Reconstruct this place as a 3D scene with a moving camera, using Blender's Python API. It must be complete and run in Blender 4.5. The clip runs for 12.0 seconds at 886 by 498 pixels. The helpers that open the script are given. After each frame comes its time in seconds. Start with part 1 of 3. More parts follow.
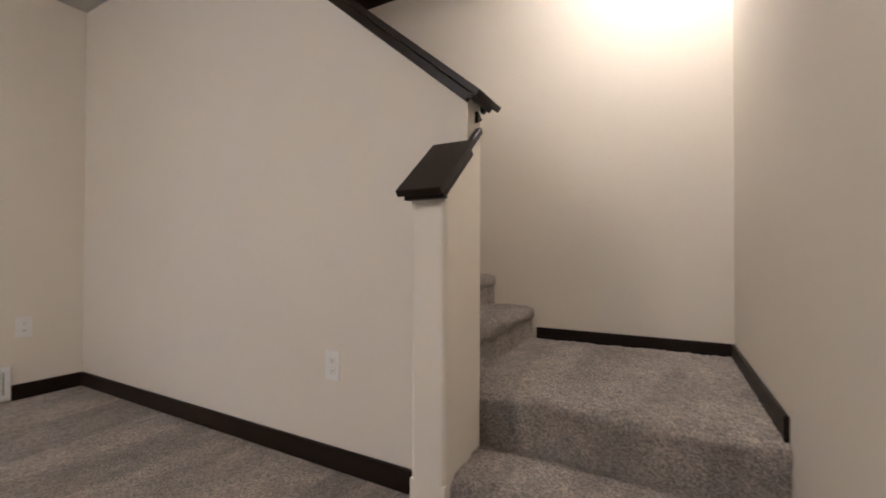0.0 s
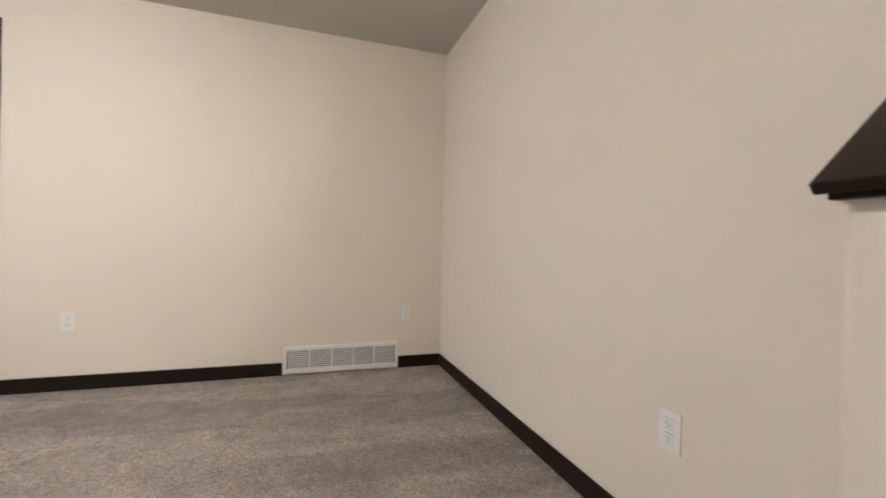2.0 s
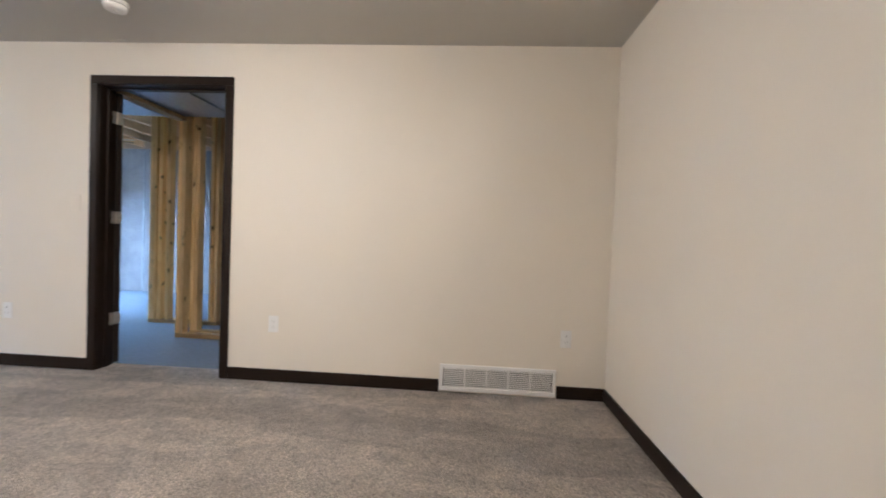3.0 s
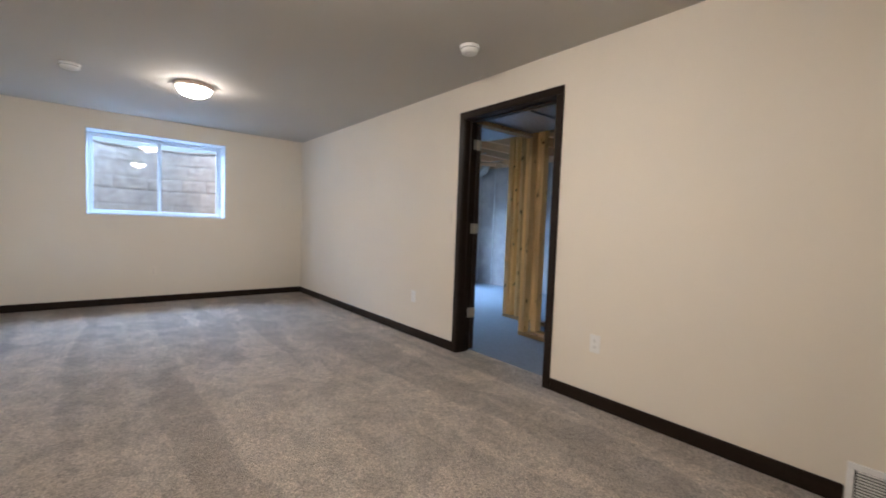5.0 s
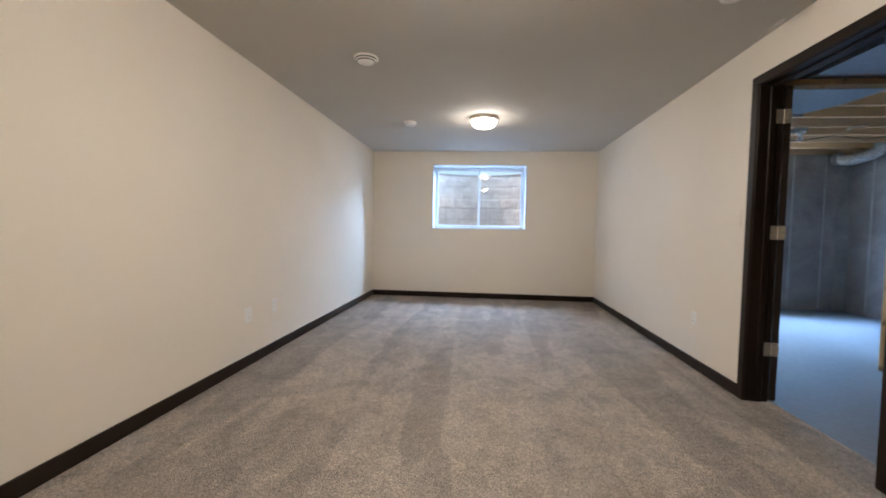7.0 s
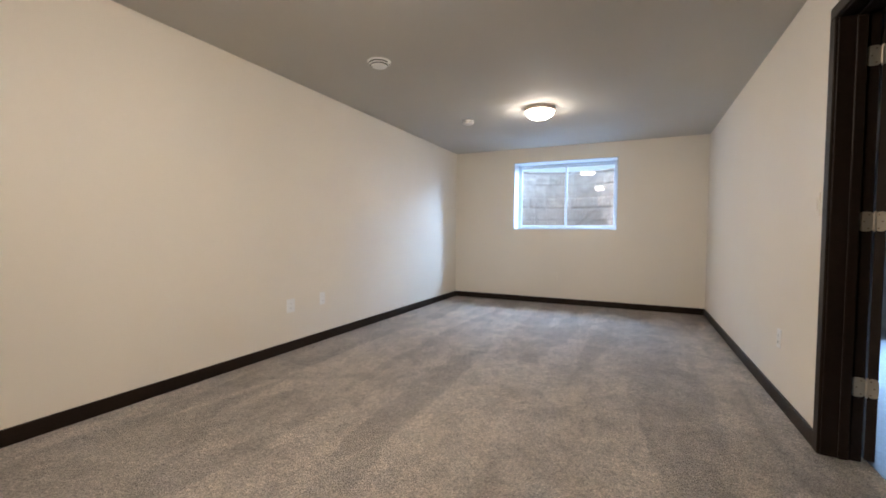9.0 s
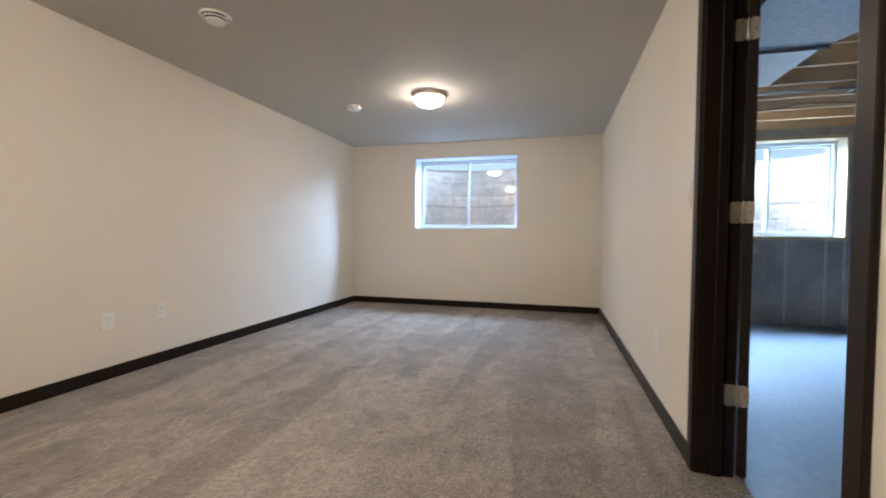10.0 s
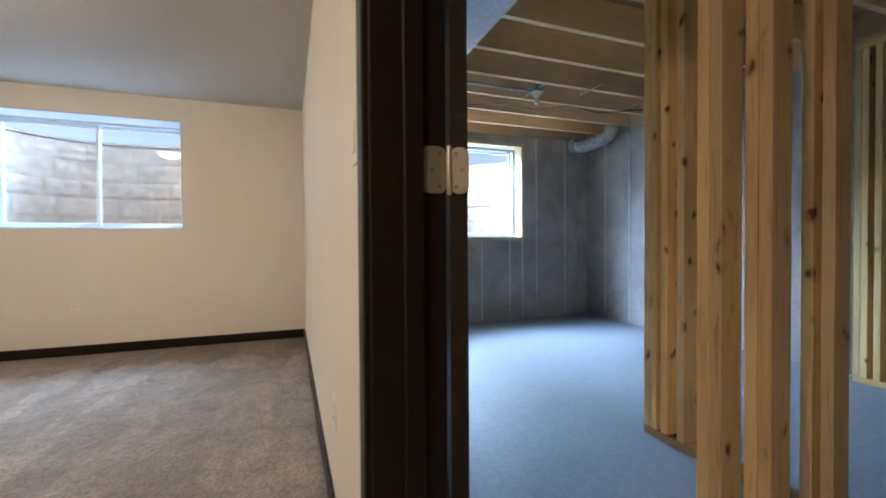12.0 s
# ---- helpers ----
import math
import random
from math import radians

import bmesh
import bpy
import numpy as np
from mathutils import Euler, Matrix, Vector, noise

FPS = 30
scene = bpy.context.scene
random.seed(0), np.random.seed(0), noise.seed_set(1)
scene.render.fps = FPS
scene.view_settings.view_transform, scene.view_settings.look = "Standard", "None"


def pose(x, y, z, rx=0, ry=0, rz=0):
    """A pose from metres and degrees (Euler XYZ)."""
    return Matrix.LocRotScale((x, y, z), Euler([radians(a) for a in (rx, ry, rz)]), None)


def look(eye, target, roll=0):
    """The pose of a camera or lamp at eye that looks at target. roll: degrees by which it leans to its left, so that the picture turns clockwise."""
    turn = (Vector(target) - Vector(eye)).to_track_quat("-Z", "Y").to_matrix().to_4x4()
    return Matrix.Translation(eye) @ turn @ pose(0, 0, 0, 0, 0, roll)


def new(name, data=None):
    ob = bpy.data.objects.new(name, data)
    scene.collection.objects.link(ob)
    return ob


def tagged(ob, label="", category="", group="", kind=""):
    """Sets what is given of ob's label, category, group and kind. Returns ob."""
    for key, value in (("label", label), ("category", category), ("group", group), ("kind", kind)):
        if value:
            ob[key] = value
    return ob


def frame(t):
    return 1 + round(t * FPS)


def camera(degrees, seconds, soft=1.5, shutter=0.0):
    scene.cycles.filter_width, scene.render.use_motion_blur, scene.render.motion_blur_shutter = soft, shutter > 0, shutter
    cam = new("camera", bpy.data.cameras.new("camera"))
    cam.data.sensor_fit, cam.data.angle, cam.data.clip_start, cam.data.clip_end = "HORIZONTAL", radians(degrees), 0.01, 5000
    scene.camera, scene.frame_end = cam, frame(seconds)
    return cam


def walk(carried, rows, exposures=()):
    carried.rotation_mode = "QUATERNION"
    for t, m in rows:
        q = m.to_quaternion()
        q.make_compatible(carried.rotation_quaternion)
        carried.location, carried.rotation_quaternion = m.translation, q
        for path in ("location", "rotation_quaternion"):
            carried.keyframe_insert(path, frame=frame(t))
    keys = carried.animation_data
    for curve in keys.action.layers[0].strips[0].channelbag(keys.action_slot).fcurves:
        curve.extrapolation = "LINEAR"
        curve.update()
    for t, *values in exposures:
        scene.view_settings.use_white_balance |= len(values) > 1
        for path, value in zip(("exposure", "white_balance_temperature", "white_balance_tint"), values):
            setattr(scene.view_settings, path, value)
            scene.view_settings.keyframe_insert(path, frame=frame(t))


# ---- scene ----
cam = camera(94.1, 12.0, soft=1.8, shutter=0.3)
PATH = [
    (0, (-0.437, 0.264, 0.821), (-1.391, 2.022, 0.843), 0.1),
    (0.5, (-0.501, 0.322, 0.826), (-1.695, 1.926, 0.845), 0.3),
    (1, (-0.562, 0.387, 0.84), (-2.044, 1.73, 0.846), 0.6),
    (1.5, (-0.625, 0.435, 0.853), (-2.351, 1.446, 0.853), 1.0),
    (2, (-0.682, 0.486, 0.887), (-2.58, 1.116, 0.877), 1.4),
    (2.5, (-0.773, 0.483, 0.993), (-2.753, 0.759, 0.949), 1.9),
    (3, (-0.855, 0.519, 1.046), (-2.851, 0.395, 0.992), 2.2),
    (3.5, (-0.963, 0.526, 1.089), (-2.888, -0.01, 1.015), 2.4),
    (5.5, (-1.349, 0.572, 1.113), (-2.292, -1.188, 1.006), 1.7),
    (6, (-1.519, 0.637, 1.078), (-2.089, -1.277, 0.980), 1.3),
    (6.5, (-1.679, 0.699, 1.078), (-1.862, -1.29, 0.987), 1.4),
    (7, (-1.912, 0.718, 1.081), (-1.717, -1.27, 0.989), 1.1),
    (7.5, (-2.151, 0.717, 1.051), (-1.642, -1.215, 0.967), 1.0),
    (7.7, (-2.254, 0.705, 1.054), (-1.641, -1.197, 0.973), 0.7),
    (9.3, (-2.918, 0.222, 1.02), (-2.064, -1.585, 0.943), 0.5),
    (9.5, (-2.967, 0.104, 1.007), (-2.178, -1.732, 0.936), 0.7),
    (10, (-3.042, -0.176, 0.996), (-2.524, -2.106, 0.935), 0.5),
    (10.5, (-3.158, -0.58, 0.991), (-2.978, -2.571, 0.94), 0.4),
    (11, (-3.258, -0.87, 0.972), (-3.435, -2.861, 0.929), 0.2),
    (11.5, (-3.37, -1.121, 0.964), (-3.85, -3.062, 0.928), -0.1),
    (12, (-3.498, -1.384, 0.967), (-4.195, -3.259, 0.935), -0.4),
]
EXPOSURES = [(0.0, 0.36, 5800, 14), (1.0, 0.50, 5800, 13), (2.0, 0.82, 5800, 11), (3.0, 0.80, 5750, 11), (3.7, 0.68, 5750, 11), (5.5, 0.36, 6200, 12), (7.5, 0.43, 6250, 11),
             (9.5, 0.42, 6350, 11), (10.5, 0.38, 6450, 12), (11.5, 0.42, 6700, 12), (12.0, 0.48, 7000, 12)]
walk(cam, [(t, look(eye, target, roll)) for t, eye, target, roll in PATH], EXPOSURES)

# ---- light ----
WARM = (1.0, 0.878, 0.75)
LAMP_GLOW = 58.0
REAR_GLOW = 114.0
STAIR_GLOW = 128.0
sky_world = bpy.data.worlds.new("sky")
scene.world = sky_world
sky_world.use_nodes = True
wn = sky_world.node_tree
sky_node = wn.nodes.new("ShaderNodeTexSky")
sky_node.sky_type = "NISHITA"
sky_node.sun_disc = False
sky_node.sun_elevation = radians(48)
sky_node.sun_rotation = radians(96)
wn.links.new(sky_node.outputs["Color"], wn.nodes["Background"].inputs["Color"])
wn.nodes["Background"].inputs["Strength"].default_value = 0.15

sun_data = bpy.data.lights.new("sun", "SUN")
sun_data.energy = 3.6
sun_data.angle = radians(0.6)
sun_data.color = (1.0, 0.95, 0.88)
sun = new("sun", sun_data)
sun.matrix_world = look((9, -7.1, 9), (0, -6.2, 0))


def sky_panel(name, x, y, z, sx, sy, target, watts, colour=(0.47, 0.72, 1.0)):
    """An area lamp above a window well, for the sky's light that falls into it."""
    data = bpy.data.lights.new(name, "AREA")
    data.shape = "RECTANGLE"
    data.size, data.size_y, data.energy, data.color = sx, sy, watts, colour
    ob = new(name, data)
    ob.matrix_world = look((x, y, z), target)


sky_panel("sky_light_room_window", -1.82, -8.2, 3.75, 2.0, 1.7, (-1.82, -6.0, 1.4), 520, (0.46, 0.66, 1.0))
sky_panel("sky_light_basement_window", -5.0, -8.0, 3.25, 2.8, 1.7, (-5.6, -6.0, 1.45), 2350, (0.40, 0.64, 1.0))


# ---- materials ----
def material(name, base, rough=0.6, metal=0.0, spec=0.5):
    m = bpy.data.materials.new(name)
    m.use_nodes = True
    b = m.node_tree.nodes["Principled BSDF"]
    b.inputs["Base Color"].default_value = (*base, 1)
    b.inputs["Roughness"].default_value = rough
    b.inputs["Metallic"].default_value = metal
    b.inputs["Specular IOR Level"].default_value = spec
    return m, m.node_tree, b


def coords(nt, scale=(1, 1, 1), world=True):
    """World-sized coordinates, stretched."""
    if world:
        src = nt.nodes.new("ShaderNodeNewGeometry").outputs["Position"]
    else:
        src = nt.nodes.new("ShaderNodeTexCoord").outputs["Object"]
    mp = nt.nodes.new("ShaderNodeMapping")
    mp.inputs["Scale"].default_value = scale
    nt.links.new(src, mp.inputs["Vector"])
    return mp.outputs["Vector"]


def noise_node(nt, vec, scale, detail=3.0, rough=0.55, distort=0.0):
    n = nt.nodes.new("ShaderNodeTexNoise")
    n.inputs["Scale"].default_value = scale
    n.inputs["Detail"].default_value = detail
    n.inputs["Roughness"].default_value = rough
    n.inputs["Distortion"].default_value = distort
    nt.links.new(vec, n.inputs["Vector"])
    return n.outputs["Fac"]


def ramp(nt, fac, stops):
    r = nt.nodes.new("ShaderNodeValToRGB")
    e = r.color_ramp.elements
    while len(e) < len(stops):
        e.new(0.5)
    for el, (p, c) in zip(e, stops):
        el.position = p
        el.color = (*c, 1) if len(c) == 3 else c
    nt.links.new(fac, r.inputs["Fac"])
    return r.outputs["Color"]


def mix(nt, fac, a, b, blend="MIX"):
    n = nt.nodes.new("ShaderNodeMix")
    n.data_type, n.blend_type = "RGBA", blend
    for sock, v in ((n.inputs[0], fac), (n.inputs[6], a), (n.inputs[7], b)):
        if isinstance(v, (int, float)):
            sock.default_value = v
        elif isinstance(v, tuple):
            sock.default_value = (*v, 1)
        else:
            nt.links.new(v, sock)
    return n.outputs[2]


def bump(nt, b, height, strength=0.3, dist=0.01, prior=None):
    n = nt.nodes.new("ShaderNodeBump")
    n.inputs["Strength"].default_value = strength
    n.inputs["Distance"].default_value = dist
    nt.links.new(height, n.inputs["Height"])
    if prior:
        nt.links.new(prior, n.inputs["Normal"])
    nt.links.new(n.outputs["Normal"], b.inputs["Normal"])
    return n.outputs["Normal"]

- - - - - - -

**The exercise**
Of the lines above, extract only those from the line with "q = m.to_quaternion()" to the line with "keys = carried.animation_data", both included, exactly as written.

**Completed task**
        q = m.to_quaternion()
        q.make_compatible(carried.rotation_quaternion)
        carried.location, carried.rotation_quaternion = m.translation, q
        for path in ("location", "rotation_quaternion"):
            carried.keyframe_insert(path, frame=frame(t))
    keys = carried.animation_data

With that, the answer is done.